Metastasen produzieren immer PSA, weil sie sich als Prostatazellen verstehen. Sehr aggressive Tumorzellen produzieren sehr wenig PSA. In der Nachsorge ist es daher sehr wichtig, weniger auf die absolute Höhe, als auf den PSA-Verlauf zu achten! Deshalb wird der PSA-Wert nach einer Prostata-OP, in der das gesamte Prostatagewebe entfernt wurde, so sehr aussagefähig. Das PSA wird dann zu einem echten Tumormarker, was man vor der OP von dem PSA nicht sagen kann.
Steigt der PSA-Wert über 0,05 an, spricht man von einem biochemischen Rezidiv, weil man noch keine Metastasen orten kann. Es können ab der OP 8 Jahre und mehr vergehen, bis sich Metastasen manifestieren und weitere 5 Jahre, bis durch die Metastasen Beeinträchtigungen entstehen.
Diese Aussage trifft aber nur bei den Niedrig-Risikogruppen zu. Die Gleason-Summe liegt dann unter „7“!

Es gibt eine Regel:
Langsamer und /oder verzögerter (2 Jahre nach OP) Anstieg des PSA deutet auf ein Lokal-Rezidiv hin.
Ein schneller Anstieg deutet auf Fernmetastasen hin.
Wann soll nach einer OP mit dem Messen des PSA wieder begonnen werden?

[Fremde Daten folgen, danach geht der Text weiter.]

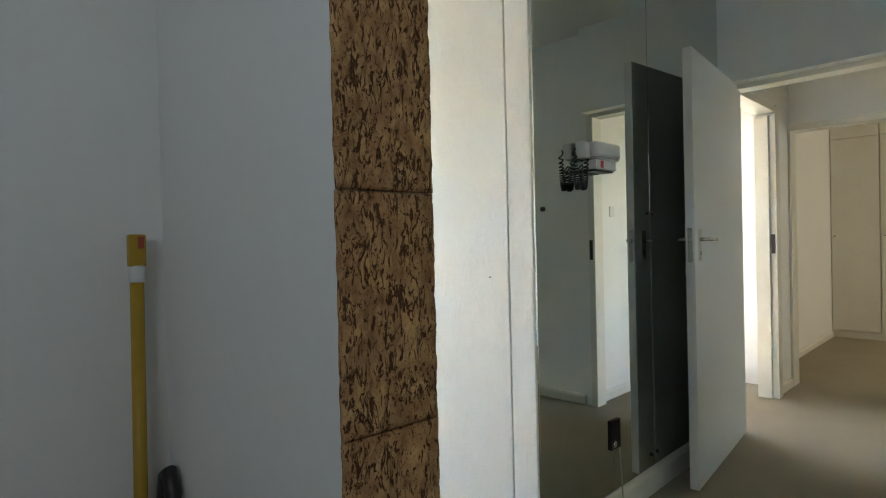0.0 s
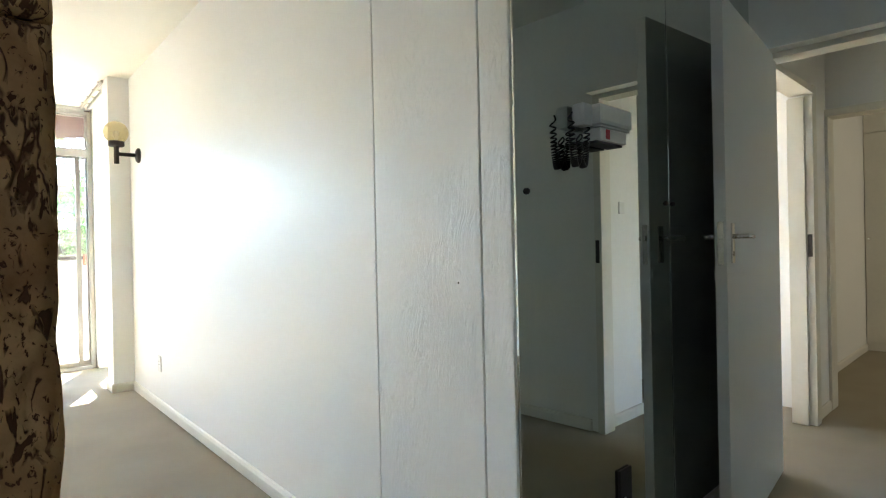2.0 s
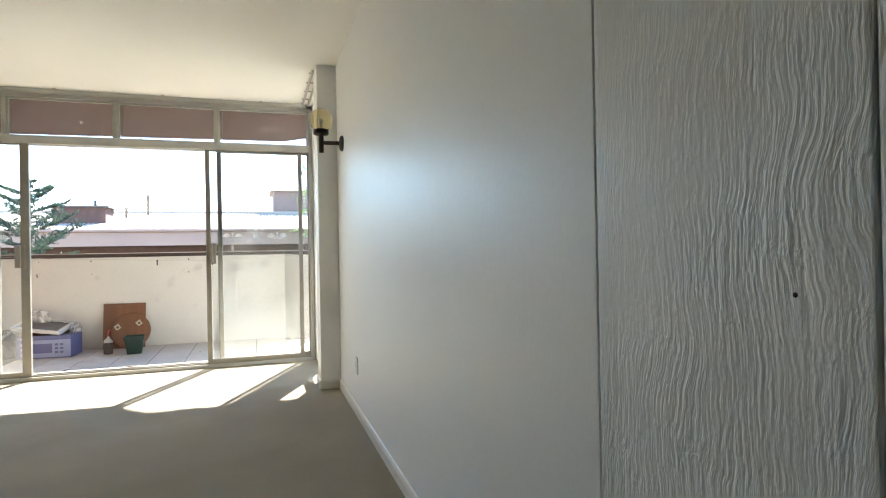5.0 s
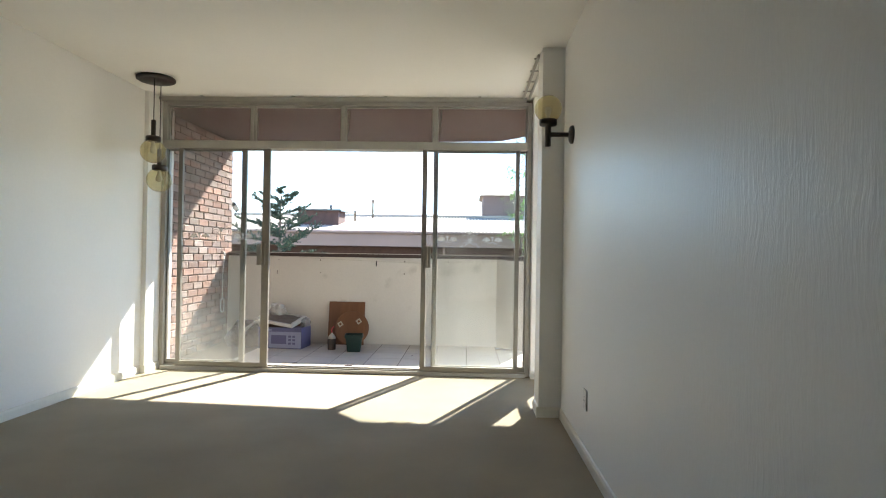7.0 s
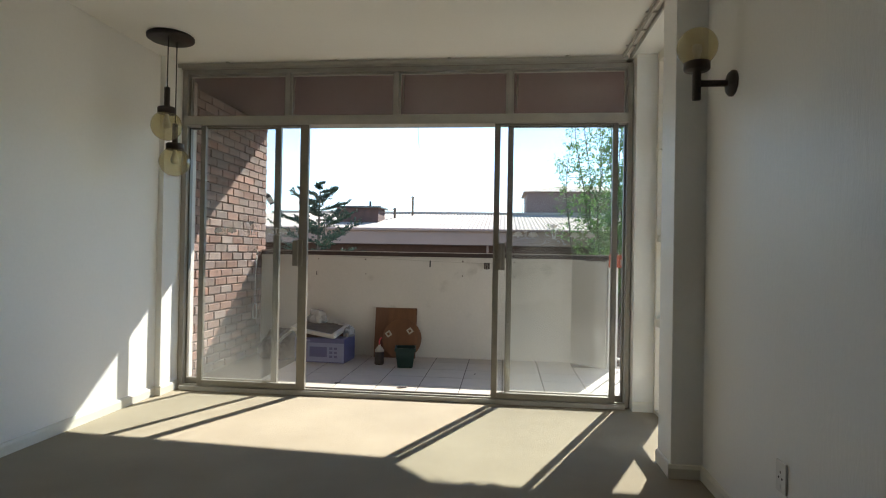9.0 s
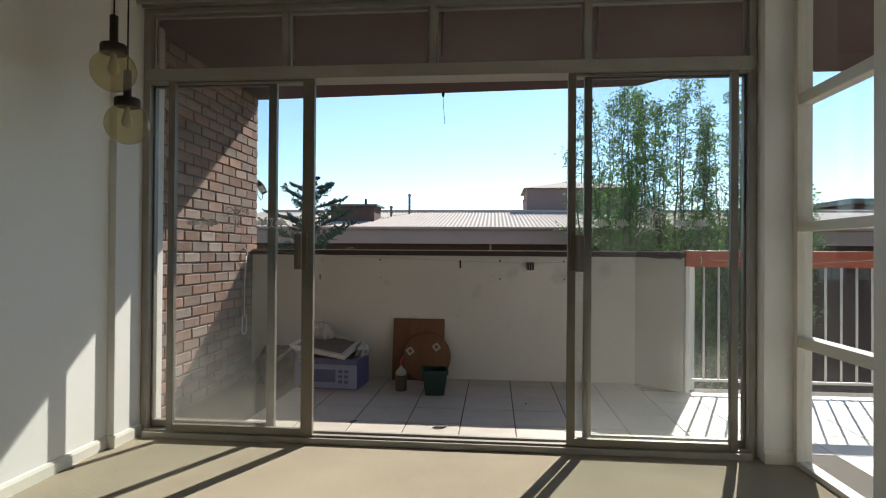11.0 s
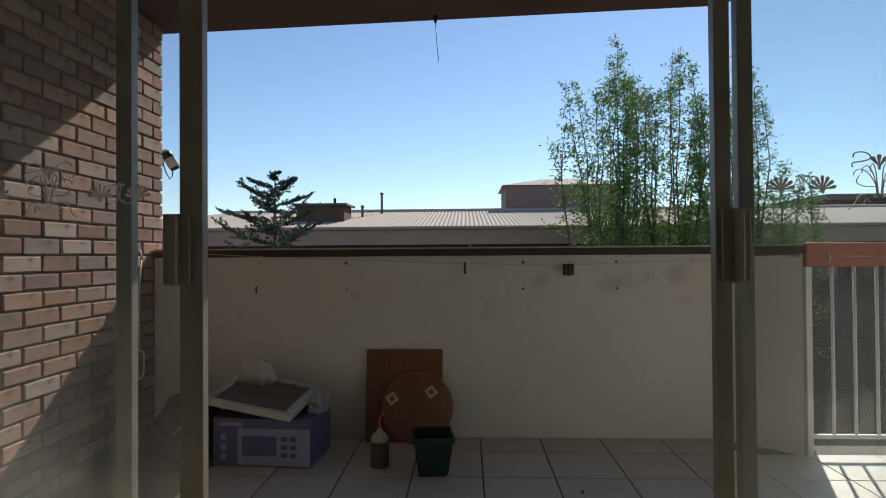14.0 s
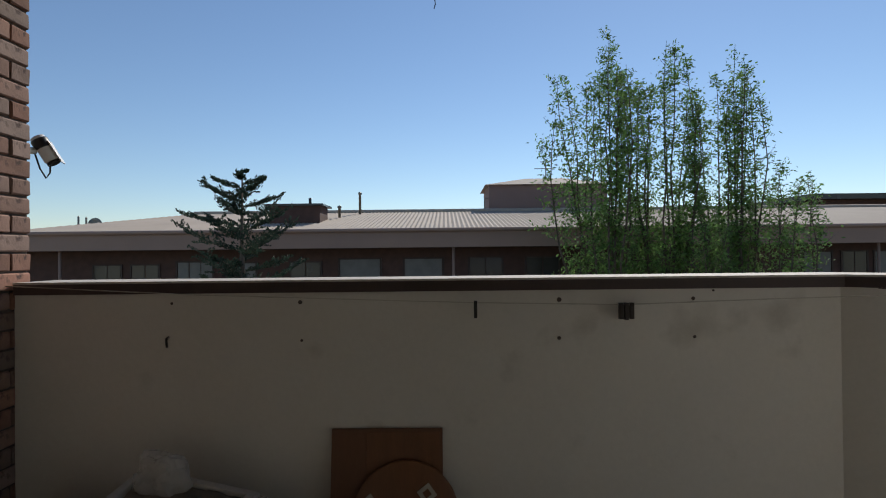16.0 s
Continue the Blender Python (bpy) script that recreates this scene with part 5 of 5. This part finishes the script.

Die Halbwertzeit beträgt 2,2 bis 3,2 Tage und ist die Zeit, in der PSA sich um die Hälfte reduziert hat. Nach einer Totaloperation sollte der PSA-Wert innerhalb von 3 bis 6 Wochen auf nicht nachweisbare Werte abfallen. Doch: Während dieser Phase kann es zu einem Anstieg des PSA kommen. In erster Linie ist das ein Anstieg des freien PSA, das mit einer sehr kurzen Halbwertzeit auch den Körper sehr schnell verlässt. Deshalb sollte eine PSA-Messung erst 1 bis 2 Monate nach der OP vorgenommen werden.
Steigt der PSA wieder an, ist es ratsam sich nicht auf einen Messwert zu verlassen (siehe Hinweise oben). Besser ist es 2 oder 3 Messwerte nacheinander im Abstand von 1 Monat auszuwerten.

Jeder nach einer Totaloperation nachweisbare PSA-Wert weist primär auf Resttumorgewebe oder eine bereits erfolgte Mikrometastasierung hin.